Once again, how is a reviewing court to review this finding in the absence of being able to independently review the motions records, facta etc. ? Clearly, to simply accept this conclusionary statement by a tribunal in the absence of any evidence is an error of law.
Commentary and Analysis:
In the final analysis, it is this writers opinion that the decisions on liability and penalty in Re Massiah (2015) stand on serious and troubling errors of law. Their decisions are unprecedented in numerous ways including their decision on compensation and their referral of this writer to the Society. Likewise, the Divisional Court's recent decision suffers from similar error.
Note: This piece is written for the sole purpose of drawing attention to an issue of public importance.
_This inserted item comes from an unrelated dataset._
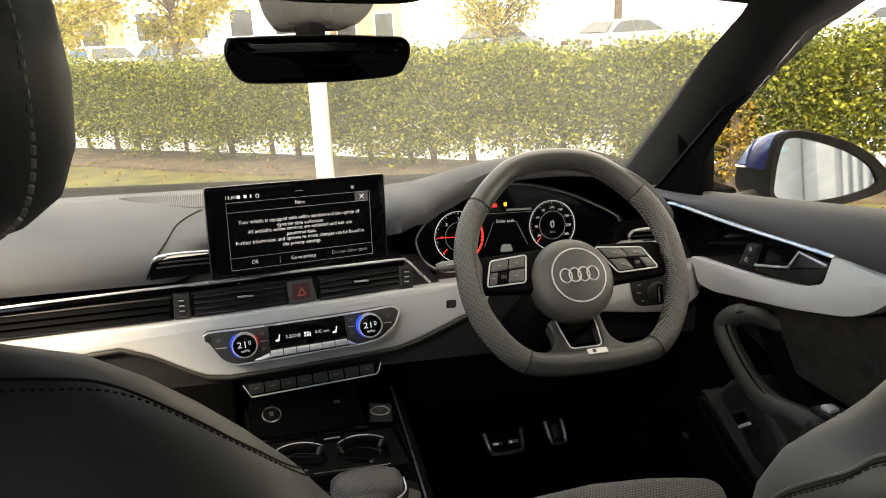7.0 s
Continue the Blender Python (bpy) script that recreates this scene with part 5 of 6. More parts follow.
# ---- steering wheel ----
def build_wheel():
    w = empty("steering_wheel", (0.331, 0.61, 0.886))
    tagged(w, "flat-bottomed black leather steering wheel with silver trim", "steering wheel")
    F = frame_at((0.3311, 0.609, 0.8861), (0.996, -0.0773, 0.0459), (0.0052, 0.5591, 0.8291))
    face = F.to_3x3() @ Vector((0, 0, 1))
    half = [(0.0, 0.1605), (0.068, 0.147), (0.1265, 0.0930), (0.154, 0.042), (0.161, -0.010), (0.155, -0.066), (0.131, -0.116), (0.097, -0.1485), (0.05, -0.1575), (0.0, -0.159)]
    rim = catmull([(x, y, 0) for x, y in half] + [(-x, y, 0) for x, y in reversed(half[1:-1])], 8, closed=True)

    def stretch(i0, i1):
        return [rim[i % len(rim)] for i in range(i0, i1 + 1)]

    for i0, i1, rad, material, label in ((128, 160, 0.0170, M_WHEEL, "smooth leather rim section"), (56, 88, 0.0170, M_WHEEL, "smooth leather rim section"), (16, 56, 0.0174, M_PERF, "perforated leather rim section"), (88, 128, 0.0174, M_PERF, "perforated leather rim section")):
        part("rim", tube([F @ p for p in stretch(i0, i1)], rad, 18, flat=1.12, up=face), material, w, label)
    for i in (16, 56, 88, 128):
        p = rim[i]
        d = (rim[i + 1] - rim[i - 1]).normalized()
        n = Vector((d.y, -d.x, 0))
        part("rim_seam", tube([F @ (p + n * 0.0178 * math.cos(t) + Vector((0, 0, 1)) * 0.0199 * math.sin(t)) for t in [2 * math.pi * j / 20 for j in range(20)]], 0.0010, 5, closed=True), M_DSTITCH, w)
    # inner stitching
    for i0, i1 in ((130, 158), (18, 32), (42, 54), (90, 102), (112, 126)):
        stitches([F @ (q * (1 - 0.0165 / q.length) + Vector((0, 0, 0.006))) for q in stretch(i0, i1)], 0.006, 0.0038, 0.0006, M_KEY, w, "grey stitching")
    # hub
    hx, hy, hr = -0.006, -0.036, 0.0635
    hub = circ(hr, 44)
    hubp = part("airbag_cover", loft([[F @ Vector((hx + x * k, hy + y * k, z)) for x, y in hub] for k, z in ((0.90, -0.035), (1.0, -0.014), (1.0, -0.004), (0.975, 0.005), (0.92, 0.0115), (0.83, 0.0160), (0.70, 0.0188), (0.4, 0.0200))]), M_HUB, w, "black grained airbag cover", angle=60)
    ex, ey = -0.002, -0.035
    part("emblem_ring", tube([F @ Vector((ex + 0.0405 * math.cos(a), ey + 0.0405 * math.sin(a), 0.0205)) for a in [2 * math.pi * i / 48 for i in range(48)]], 0.0012, 8, closed=True), M_SILVER, hubp, "silver ring")
    part("emblem_plate", disc(0.0398, 0.0165, 0.0212, off(F, ex, ey, 0), 44, 0.001), M_HUB, hubp)
    for i in range(4):
        cx = ex - 0.0205 + i * 0.0137
        part("emblem_link", tube([F @ Vector((cx + 0.0088 * math.cos(a), ey + 0.0105 * math.sin(a), 0.0222 + 0.0006 * (i % 2))) for a in [2 * math.pi * j / 28 for j in range(28)]], 0.0011, 6, closed=True), M_SILVER, hubp, "silver ring emblem")
    part("cover_print", rbox((hx + 0.004, hy - 0.0515, 0.0125), (0.020, 0.0030, 0.0006), 0, F), M_DARK, hubp)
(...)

The removal of a judicial officer in our law is an issue of public importance. The censorship and punishment of lawyers while doing their job is an issue of such importance that the United Nations has saw fit to have policies on it which member states are to respect. Anyone with evidence or law which undermines the opinion expressed in this piece is invited to bring it to the writers attention. Democracy and the Rule of Law work best when everyone is well informed and can express their views without fear of censorship or losing their livelihood.